AK Parti MKYK'da çözüm sürecine bazılarının müsaade etmeyeceğini, 'Kardeşlik Projesi'nin bir yerinin mutlaka sabote edileceğini söylediğini kaydeden Zeybekci, şunları kaydetti:

"Buna razı olmaları mümkün değil. Aklını, vicdanını ve ruhunu bir yerlere satan o maşalar buna müsaade etmez, dikkat edelim dedim. Çıktılar sahneye, bu kardeşliğimize karşılar, birlik ve beraberliğimize karşılar. Onlara rağmen dünyanın her yerini dolaştığımız gibi bölgeyi de dolaşıyoruz. Kimse akıntıya karşı kürek çekmesin. Kimse bu coğrafyada, Ortadoğu'da, Kafkaslarda, Orta Asya'da Türkiye'siz bir oyun yazmasın. Kimse böyle bir senaryo ortaya koymasın. Bu oyunun baş aktörü Türkiye'dir, herkes de bunu böyle bilsin. Onun için illaki kardeşlik diyoruz. 77 milyon kardeşlik. Her ilde, her köyde, her mezrada, her ağacın altında birlik, beraberlik ve kardeşlik. O oyunlar inşallah darmadağın oldu. O oyunlar bir daha gelmeyecek. O tuzaklar bir daha kurulmayacak. Türkiye Cumhuriyeti devleti, Kürdün de, Türkün de, Arabın da, alevinin de sünninin de devletidir. Aynı kıbleye dönüp de 'Allahu Ekber' diyen milletin evlatları birbirini kıymayacak, kardeşlik olacak. O gün Türkiye'yi de kimse tutamayacak. Kimse Türkiye'nin paçasından asılamayacak. Çünkü devasa bir Türkiye olacak. Her kim bizim paçamızdan tuttu, bizim ayağımızla birlikte sürüklenip gidecek."

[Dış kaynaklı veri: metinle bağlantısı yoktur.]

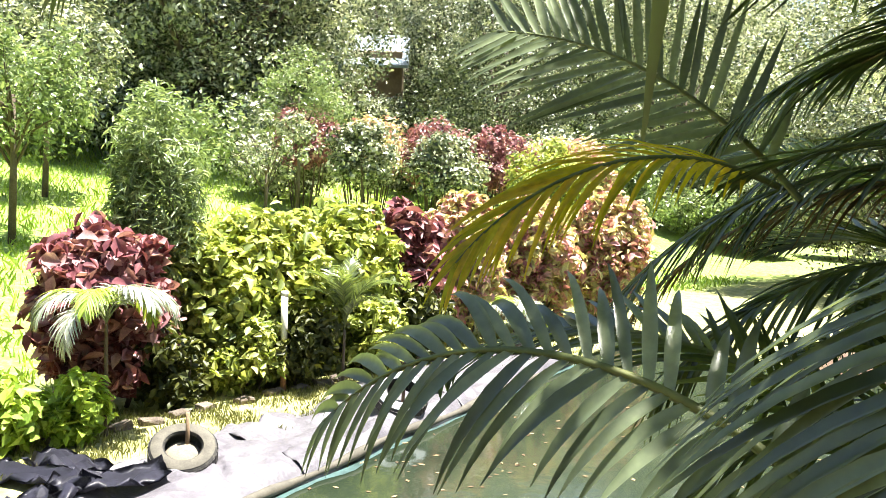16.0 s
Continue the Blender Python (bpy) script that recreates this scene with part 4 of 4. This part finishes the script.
cyp = thing("conifer", (3.6, 20.0, -0.03), "conifer with bright green top and dead brown lower branches", "tree")
for zc in (1.75, 2.45, 3.15):
    crown_part(cyp, "dead_growth", M_DEAD, 61 + int(zc * 10), (0, 0, zc), (0.60, 0.6, 0.30), 44, 0.24, 120, 0.09, 0.18, label="dead brown branches")
crown_part(cyp, "crown", M_CYPRESS, 62, (0, 0, 4.9), (0.85, 0.85, 1.5), 110, 0.30, 100, 0.11, 0.3)
part("trunk", tube([(0, 0, 0), (0.02, 0, 3), (0, 0, 6)], [0.09, 0.07, 0.03], 8), M_BARK, cyp)
for i, (x, y, h, w) in enumerate(((5.2, 22.0, 5.2, 1.25), (6.6, 24.5, 6.5, 1.5), (7.6, 21.2, 4.6, 1.2), (6.5, 20.6, 3.3, 1.1), (9.5, 27, 8, 1.8))):
    t = thing("conifer", (x, y, ground_z(x, y) - 0.05), "dark green conifer with drooping layered branches", "tree", "dark conifers")
    part("trunk", tube([(0, 0, 0), (0, 0, h)], [0.12, 0.03], 8), M_BARK, t)
    r = np.random.RandomState(70 + i)
    pts, nrm = [], []
    for k in range(34):
        f = k / 34
        z = 0.5 + (h - 0.6) * f
        a = k * 2.4
        ln = w * (1.05 - f * 0.85)
        s = np.linspace(0.1, 1, 60)[:, None]
        q = np.hstack([np.cos(a) * s * ln, np.sin(a) * s * ln, z + 0.45 * s - 0.62 * s ** 2 * ln])
        q = q + r.normal(0, 0.05, q.shape) * np.array([1.6, 1.6, 0.6])
        pts.append(np.repeat(q, 6, 0) + r.normal(0, 0.07, (360, 3)) * np.array([1.5, 1.5, 0.5]))
        nrm.append(np.tile([0, 0, 1.0], (360, 1)))
    part("crown", leaf_cloud("crown", np.concatenate(pts), np.concatenate(nrm), 0.15, M_CONIFER, 80 + i, 0.07), None, t)
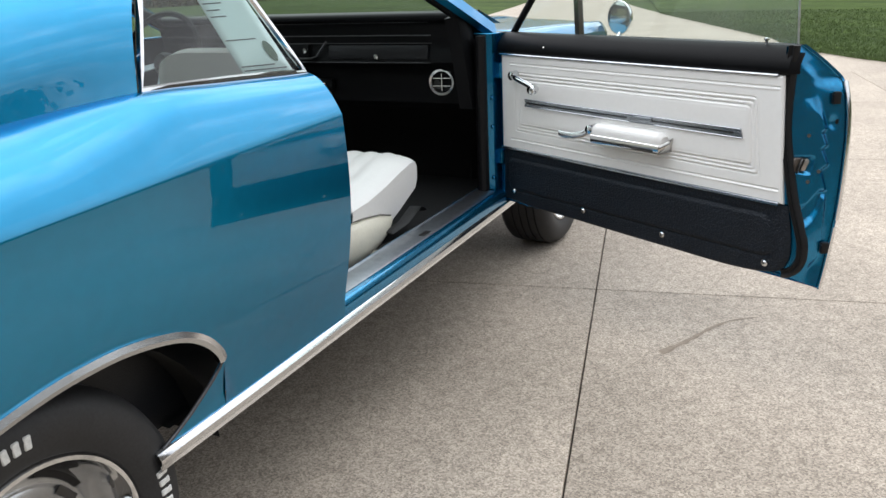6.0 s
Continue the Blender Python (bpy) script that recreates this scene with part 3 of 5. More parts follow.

Eski Ulaştırma, Denizcilik ve Haberleşme Bakanı ve AK Parti İzmir Milletvekili Binali Yıldırım ise Türkiye'nin AK Parti iktidarıyla yeni bir çığır açtığını belirtti.

İnadına kardeşliği, birliği, beraberliği, birlikte Türkiye olmayı savunduklarını ifade eden Yıldırım, "Çözüm süreci demek sorumsuzluk süreci demek değildir. Siyasetin üstünde ülkenin geleceği için herkes söylediğine de, yaptığına da daha fazla özen göstermesi gerekir. Bu ülke hepimize yeter. Bu kardeşliğimizi ne kadar sağlam tutarsak o kadar da güzel işleri ülkemize kazandırırız" diye konuştu.

Konuşmasının bir yerinde sesi kısılan Yıldırım, "Ses ara sıra hava yapıyor" diyerek kürsüdeki sudan içti.